The 'Basel earthquake' today: expected ShakeMap for a magnitude-6.6 quake near Basel.
Since the city of Basel had only about 6,000 inhabitants in 1356 and the strong foreshocks probably caused people to leave their homes before the main quake struck, it is assumed that the death toll was low.
Many buildings were severely damaged by the quake and in particular by the fires that followed. The latter were caused by open fires left unattended, which ignited the shingle roofs and devastated the centre of Basel. Some churches and monasteries in the city are known to have been severely damaged. At Basel Minster, for example, the roof of the central nave collapsed and parts of the choir as well as the nave and transept suffered considerable damage. The five towers also collapsed. Evidence of this devastating event can still be seen today in a crack held together with braces on the north side of the minster, deformed walls inside the building, and the clearly visible marks of reconstruction.
After the earthquake, the city was partially uninhabitable. Settlements around Basel as well as cities further away such as Bern, Solothurn and Strasbourg were also affected by the quake. Reconstruction got under way quickly, thanks in part to Basel’s considerable wealth in the 14th century. The new outer wall built during the reconstruction works even expanded the city limits.
This relatively comprehensive picture of the disaster can be pieced together from 20 or so documents dating from shortly after the earthquake, which have survived to this day. Further numerical data and descriptions of the event stem from 1,356 documents written in the 15th, 16th, 17th or even 18th centuries. Indeed, this period was characterised by a very large number of writings about the earthquake, amounting to a veritable 'Basel seismophilia'.
Parts of this text on the Basel earthquake of 1356 appeared in a slightly modified form in the 2022 Basler Stadtbuch dossier entitled Basel bebt.
The city of Basel is located at the southern end of the Upper Rhine Graben, bordering the Black Forest massif to the north-east and the Jura Mountains to the south. The strong quakes that happen near Basel are mainly due to the geological structure of the Rhine Graben.
As a result, the area around Basel is the second highest seismic hazard zone in Switzerland after the Valais.
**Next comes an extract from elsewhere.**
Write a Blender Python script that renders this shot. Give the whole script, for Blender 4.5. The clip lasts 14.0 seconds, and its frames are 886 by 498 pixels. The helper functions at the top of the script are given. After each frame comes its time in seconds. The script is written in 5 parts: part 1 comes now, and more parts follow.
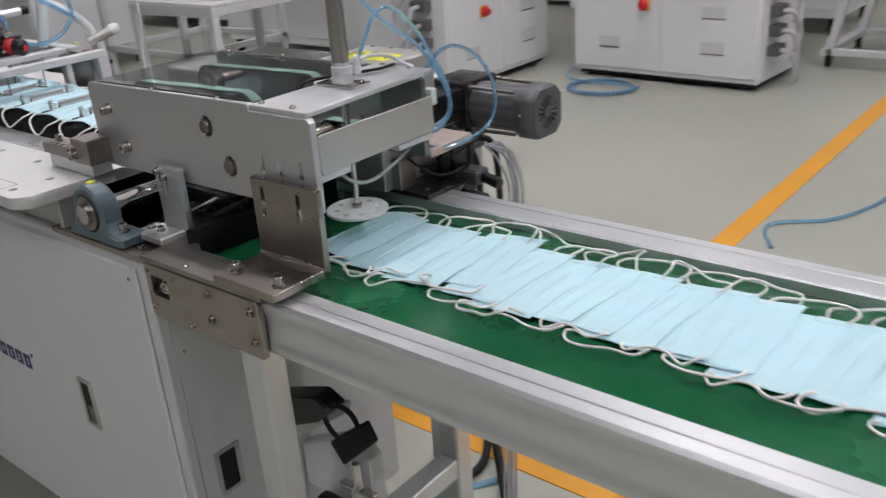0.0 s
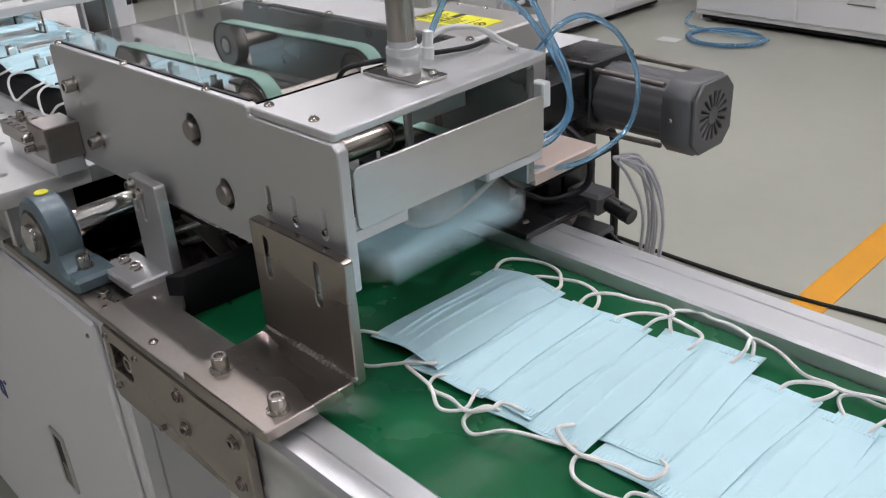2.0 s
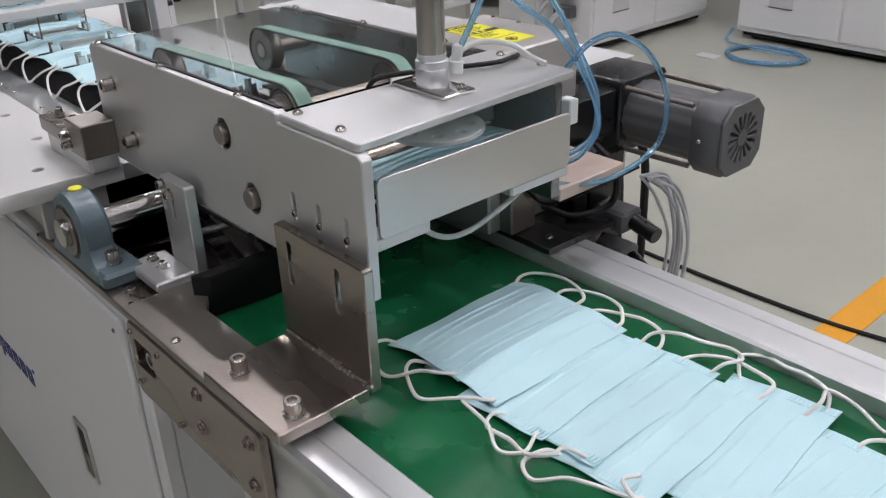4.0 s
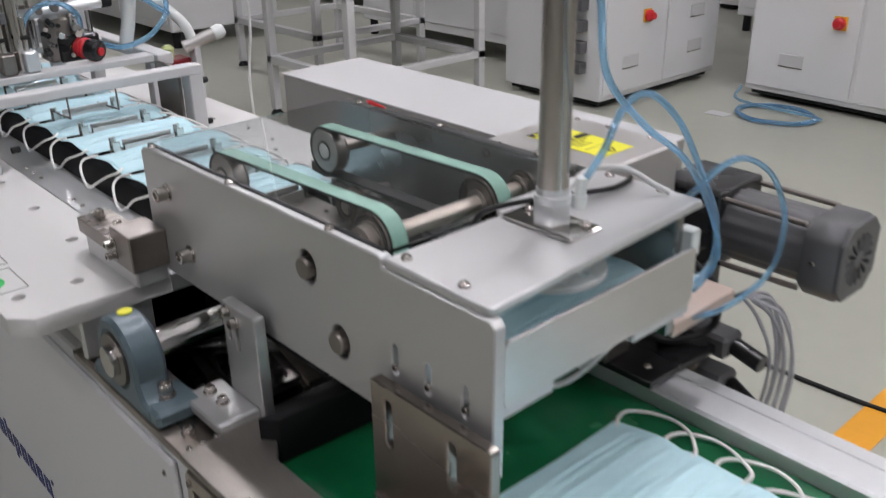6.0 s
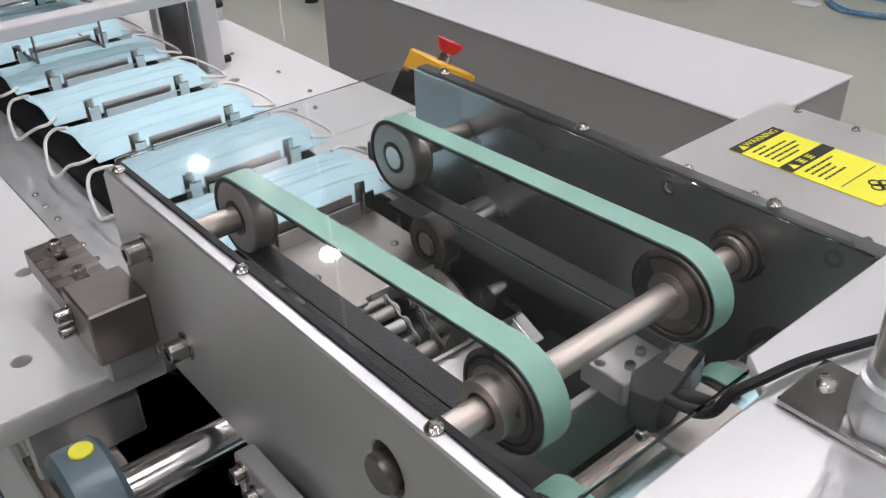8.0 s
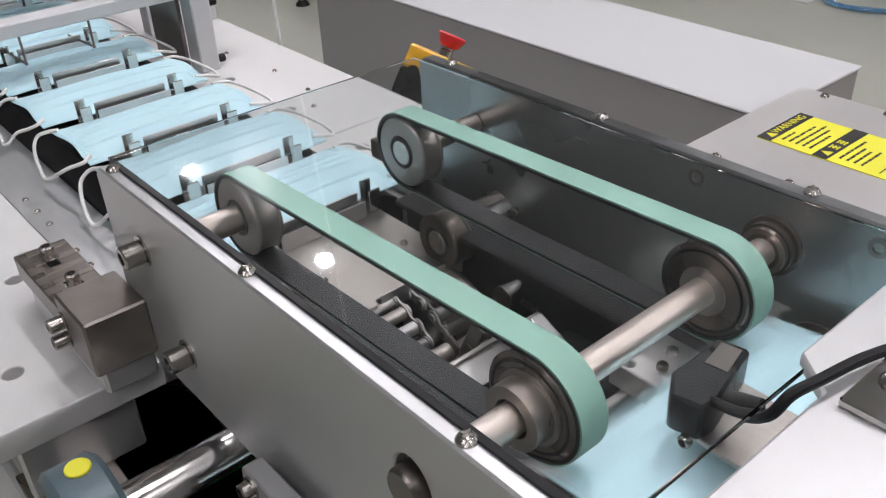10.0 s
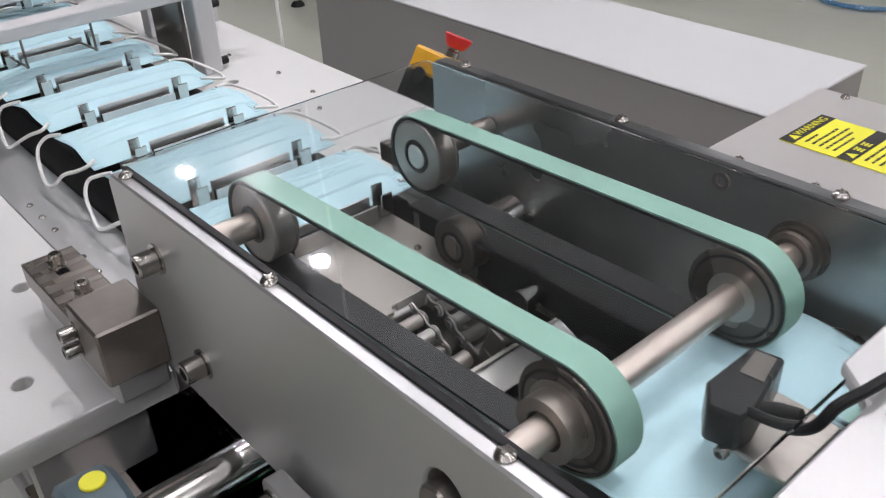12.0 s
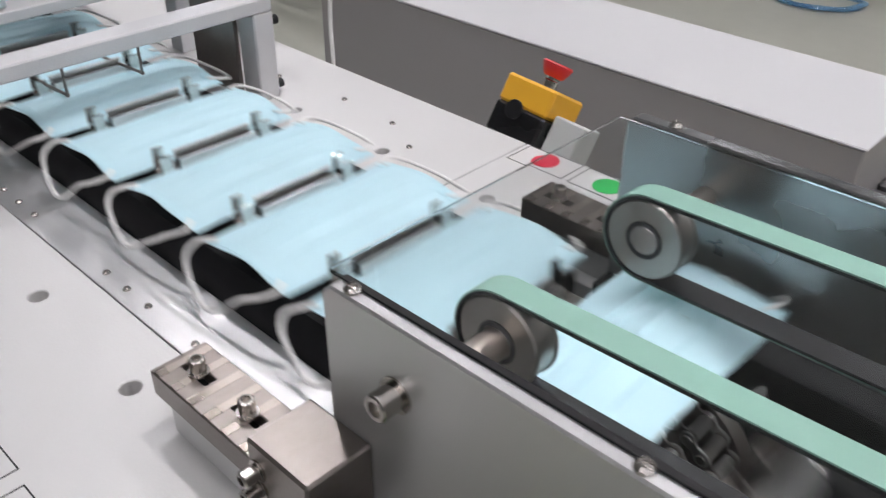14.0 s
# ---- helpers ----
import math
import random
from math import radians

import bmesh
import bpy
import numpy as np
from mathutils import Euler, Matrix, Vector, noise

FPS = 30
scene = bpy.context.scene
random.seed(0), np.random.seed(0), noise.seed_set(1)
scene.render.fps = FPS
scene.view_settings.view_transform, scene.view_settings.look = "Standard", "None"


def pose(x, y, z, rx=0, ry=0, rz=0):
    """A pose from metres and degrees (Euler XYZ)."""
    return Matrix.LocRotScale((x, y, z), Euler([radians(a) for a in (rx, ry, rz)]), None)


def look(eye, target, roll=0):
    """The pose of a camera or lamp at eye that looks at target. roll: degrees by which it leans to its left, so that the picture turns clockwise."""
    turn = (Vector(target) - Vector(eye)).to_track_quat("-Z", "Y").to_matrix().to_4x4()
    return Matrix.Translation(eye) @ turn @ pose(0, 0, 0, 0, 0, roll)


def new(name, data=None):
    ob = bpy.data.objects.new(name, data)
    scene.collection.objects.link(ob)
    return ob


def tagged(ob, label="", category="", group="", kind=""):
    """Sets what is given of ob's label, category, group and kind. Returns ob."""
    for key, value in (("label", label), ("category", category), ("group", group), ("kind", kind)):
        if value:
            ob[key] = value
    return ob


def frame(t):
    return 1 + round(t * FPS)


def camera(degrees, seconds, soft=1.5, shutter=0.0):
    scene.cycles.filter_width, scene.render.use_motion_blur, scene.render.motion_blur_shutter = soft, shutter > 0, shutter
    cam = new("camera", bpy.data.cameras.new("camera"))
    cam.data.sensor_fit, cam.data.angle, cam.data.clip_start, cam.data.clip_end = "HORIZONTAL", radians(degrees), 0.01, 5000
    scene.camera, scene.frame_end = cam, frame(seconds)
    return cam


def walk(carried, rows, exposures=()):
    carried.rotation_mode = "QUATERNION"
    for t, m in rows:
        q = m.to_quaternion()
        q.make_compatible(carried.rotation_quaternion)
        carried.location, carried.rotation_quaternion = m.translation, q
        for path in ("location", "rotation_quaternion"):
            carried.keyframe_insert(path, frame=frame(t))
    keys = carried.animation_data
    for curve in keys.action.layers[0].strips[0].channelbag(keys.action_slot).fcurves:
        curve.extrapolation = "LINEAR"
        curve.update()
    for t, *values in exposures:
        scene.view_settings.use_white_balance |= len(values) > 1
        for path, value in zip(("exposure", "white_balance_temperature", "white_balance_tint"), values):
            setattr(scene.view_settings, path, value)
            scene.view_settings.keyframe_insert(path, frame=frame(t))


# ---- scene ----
cam = camera(53.6, 14.0, soft=1.2, shutter=0.5)
PATH = [
    (0, (0.126, -0.013, 1.288), (-1.065, 1.383, 0.493), -4.3),
    (0.5, (0.046, 0.151, 1.27), (-1.26, 1.408, 0.425), -5.2),
    (1, (-0.078, 0.265, 1.254), (-1.379, 1.502, 0.373), -3.8),
    (1.5, (-0.175, 0.315, 1.24), (-1.468, 1.551, 0.346), -3.3),
    (2, (-0.188, 0.335, 1.239), (-1.484, 1.549, 0.318), -3.4),
    (2.5, (-0.172, 0.339, 1.241), (-1.497, 1.526, 0.328), -3.2),
    (5, (-0.209, 0.339, 1.247), (-1.551, 1.521, 0.352), -1.4),
    (5.5, (-0.263, 0.328, 1.255), (-1.583, 1.552, 0.384), -0.6),
    (6, (-0.34, 0.346, 1.288), (-1.695, 1.564, 0.462), -0.9),
    (6.5, (-0.445, 0.428, 1.298), (-1.845, 1.569, 0.442), -1.8),
    (7, (-0.552, 0.498, 1.276), (-1.972, 1.549, 0.338), -2.6),
    (7.2, (-0.587, 0.519, 1.276), (-1.975, 1.557, 0.278), -2.5),
    (9.3, (-0.694, 0.553, 1.241), (-1.971, 1.646, 0.157), -1.8),
    (9.5, (-0.695, 0.55, 1.243), (-1.981, 1.638, 0.164), -2.0),
    (10, (-0.694, 0.55, 1.246), (-1.997, 1.633, 0.184), -2.3),
    (10.5, (-0.694, 0.549, 1.243), (-1.997, 1.637, 0.185), -2.2),
    (11, (-0.694, 0.545, 1.246), (-1.991, 1.637, 0.186), -2.1),
    (11.5, (-0.695, 0.543, 1.248), (-1.993, 1.636, 0.188), -2.3),
    (12, (-0.711, 0.545, 1.245), (-2.005, 1.638, 0.182), -2.4),
    (12.5, (-0.741, 0.539, 1.246), (-2.0, 1.65, 0.16), -2.0),
    (13, (-0.801, 0.518, 1.248), (-1.982, 1.692, 0.14), -0.4),
    (13.5, (-0.865, 0.494, 1.256), (-2.004, 1.721, 0.161), 0.2),
    (14, (-0.923, 0.495, 1.252), (-2.078, 1.706, 0.156), 0.6),
]
walk(cam, [(t, look(eye, target, roll)) for t, eye, target, roll in PATH])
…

Historically, earthquakes have been documented in Basel and its immediate surroundings since the 14th century, but there may have been a major earthquake near the Roman settlement of Augusta Raurica as far back as around AD 250.
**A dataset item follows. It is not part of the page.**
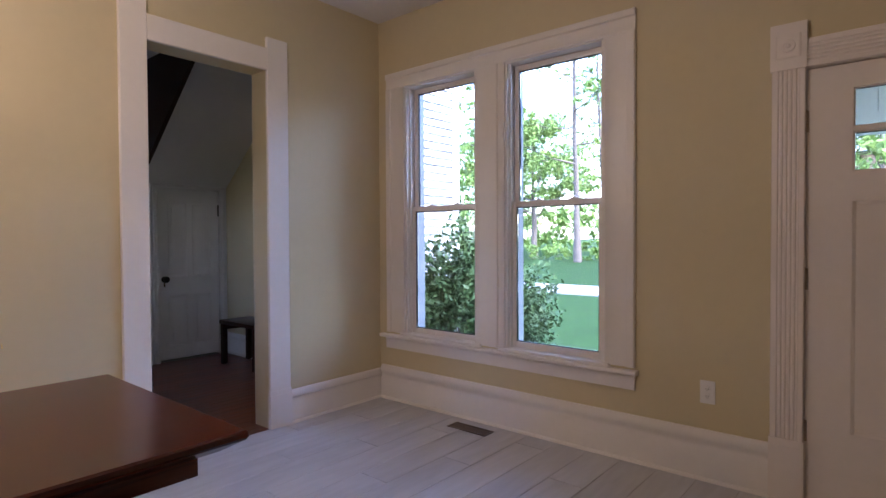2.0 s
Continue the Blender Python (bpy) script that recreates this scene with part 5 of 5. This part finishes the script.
# shrub beside the window
rng = random.Random(31)
sb = thing("shrub", "dense dark green leafy shrub close outside the window", "shrub", pose(4.85, 4.13, GZ))
bm = bmesh.new()
for i in range(9):
    a = i * 0.7
    r = 0.30 + 0.35 * rng.random()
    p2 = (r * math.cos(a), 0.6 * r * math.sin(a), 1.0 + 0.8 * rng.random())
    tube(bm, [(0.06 * math.cos(a), 0.06 * math.sin(a), 0), (p2[0] * 0.45, p2[1] * 0.45, p2[2] * 0.5), p2], 0.03, 6, [0.034, 0.022, 0.008])
part("stems", bm, BARK, sb)
bm = bmesh.new()
leaf_cloud(bm, (-0.1, 0, 1.42), (0.55, 0.33, 0.62), 8200, 0.030, rng, 0.3)
leaf_cloud(bm, (0.68, -0.08, 1.05), (0.42, 0.30, 0.58), 3400, 0.030, rng, 0.3)
leaf_cloud(bm, (-0.52, 0.22, 1.15), (0.34, 0.2, 0.72), 4200, 0.030, rng, 0.3)
leaf_cloud(bm, (-0.78, 0.30, 1.20), (0.14, 0.14, 0.70), 2600, 0.030, rng, 0.2)
leaf_cloud(bm, (0.25, -0.05, 0.75), (0.55, 0.30, 0.40), 3000, 0.030, rng, 0.3)
part("foliage", bm, LEAF_DARK, sb, smooth=None)
bm = bmesh.new()
for i in range(2600):
    x, y = 4.05 + 3.4 * rng.random(), 2.9 + 1.6 * rng.random()
    if y < 3.15 + 0.25 * math.sin(x * 3) and x > 5.0:
        continue
    h = 0.22 + 0.26 * rng.random()
    a = rng.random() * 6.28
    l = Vector((rng.gauss(0, 0.08), rng.gauss(0, 0.08), h))
    c = Vector((math.cos(a), math.sin(a), 0)) * 0.010
    p = Vector((x, y, GZ))
    v = [bm.verts.new(q) for q in (p - c, p + c, p + l * 0.6 + c, p + l, p + l * 0.6 - c)]
    bm.faces.new(v)
tagged(part("tall_grass", bm, LEAF_DARK, smooth=None), "tall dark green grass and daylilies at the house foot", "grass", kind="stuff")

# wing of the house with lap siding
wg = thing("house_wing", "white lap-sided wing of the house beside the window", "house", pose(0, 0, 0))
WY, WX1 = 4.62, 5.10
boxes("wall", [(EAST + 0.202, WY + 0.014, GZ, WX1, 8.0, 6.0)], SIDING, wg)
bm = bmesh.new()
box(bm, WX1 - 0.09, WY - 0.012, GZ, WX1 + 0.012, WY + 0.013, 6.0, 0.003)
part("corner_board", bm, SIDING, wg)
lapm = None
z = GZ + 0.05
laps = []
while z < 5.6:
    if lapm is None:
        bm = bmesh.new()
        prism(bm, [(0.013, 0), (-0.026, 0.0), (0.010, 0.078), (0.013, 0.078)], (EAST + 0.203, 0, 0), (0, 1, 0), (0, 0, 1), (WX1 - 0.092 - EAST - 0.203, 0, 0))
        lapm = mesh_of("lap_board", bm, SIDING)
    ob = new("lap_board", lapm)
    ob.location = (0, WY, z)
    ob.parent = wg
    z += 0.075
boxes("roof", [(EAST + 0.2, WY - 0.25, 6.0, WX1 + 0.3, 8.2, 6.15)], SHINGLE, wg)

# porch outside the front door
po = thing("porch", "painted beadboard porch roof on a beam outside the door", "porch", pose(0, 0, 0))
for i in range(34):
    y = -1.4 + i * 0.1
    boxes("ceiling_board", [(EAST + 0.202, y + 0.0025, 2.50, 5.86, y + 0.0975, 2.52)], PORCH, po)
boxes("roof", [(EAST + 0.202, -1.5, 2.521, 6.2, 2.1, 2.62)], SHINGLE, po)
for i in range(22):
    y = -1.4 + i * 0.155
    boxes("frieze_board", [(5.862, y + 0.002, 2.07, 5.885, y + 0.153, 2.4995)], PORCH, po)
boxes("beam", [(5.886, -1.4, 2.04, 6.02, 2.0, 2.4995)], PORCH, po)
for y in (0.186, 1.93):
    boxes("post", [(5.89, y - 0.055, -0.13, 6.0, y + 0.055, 2.0395)], POST_GREY, po, bevel=0.004)
boxes("deck", [(EAST + 0.202, -1.5, GZ, 6.2, 2.05, -0.13)], CONCRETE, po)
ln = thing("porch_light", "small black bulb holder under the porch ceiling", "light", pose(5.56, 0.124, 2.50))
bm = bmesh.new()
lathe(bm, [(0.002, 0.0), (0.045, 0.0), (0.045, -0.012), (0.022, -0.022), (0.018, -0.05), (0.002, -0.052)], (0, 0, 0), (0, 0, 1), 16)
part("holder", bm, BLACK, ln)
bm = bmesh.new()
lathe(bm, [(0.012, -0.0525), (0.022, -0.075), (0.016, -0.10), (0.002, -0.108)], (0, 0, 0), (0, 0, 1), 14)
part("bulb", bm, IRON, ln)

# neighbouring house
nh = thing("neighbour_house", "pale neighbouring house with grey shingle roof and white eaves", "house", pose(26, -3.0, GZ))
boxes("wall", [(0.4, -7, 0, 8, 7, 5.0)], surface("brick_wall", (0.30, 0.20, 0.15), 0.9, 0.25, 14, 0.4, 60), nh)
bm = bmesh.new()
prism(bm, [(-0.2, 5.05), (4.2, 8.2), (8.6, 5.05), (8.6, 4.95), (-0.2, 4.95)], (0, -7.6, 0), (1, 0, 0), (0, 0, 1), (0, 15.2, 0))
part("roof", bm, SHINGLE, nh, smooth=None)
boxes("gutter", [(-0.32, -7.6, 4.95, -0.2, 7.6, 5.10)], SIDING, nh)
for y in (-4.5, -1.2, 2.2, 5.2):
    w = boxes("window", [(0.36, y - 0.55, 2.6, 0.42, y + 0.55, 4.2)], SIDING, nh)
    boxes("pane", [(0.35, y - 0.47, 2.68, 0.359, y + 0.47, 4.12)], INK, w)

# ---- floor pieces ----
pieces("plank", floor_dining, PLANK, plank_rows(WEST, EAST - 0.01, SOUTH_K, NORTH - 0.004, 0.0, 1.22, 0.203, 'x'), 0.003, 0.0015)
pieces("plank", floor_dining, PLANK, plank_rows(TREE_X - 0.38, EAST - 0.4, END_Y - 0.035, SOUTH_K, 0.0, 1.22, 0.203, 'x'), 0.003, 0.0015)
pieces("plank", floor_hall, HALL_PLANK, plank_rows(HALL_W, HALL_E, NORTH - 0.002, HALL_N, 0.0, 1.4, 0.083, 'x'), 0.0016, 0.0012)
pieces("plank", floor_bath, DARK_PLANK, plank_rows(BATH_W, BATH_E, BATH_S, END_Y - 0.045, 0.0, 0.92, 0.152, 'x'), 0.0016, 0.0012)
The effects of a magnitude-6.6 earthquake in Basel were calculated as part of modelling for the Swiss earthquake model 2023. An earthquake with a similar magnitude to this can be expected in the Basel region every 2,000 to 2,500 years. If such an earthquake were to happen again today, it is estimated that around 3,000 people would be killed and approximately 21,000 injured, with damage to buildings amounting to roughly CHF 45 billion. There would be large-scale destruction in the epicentral area. Across Switzerland, around 80,000 buildings would suffer moderate to very severe damage, with approximately 45,000 buildings affected in the cantons of Basel-Stadt and Basel-Landschaft alone. This would equate to about 70% of the building stock in the canton of Basel-Stadt.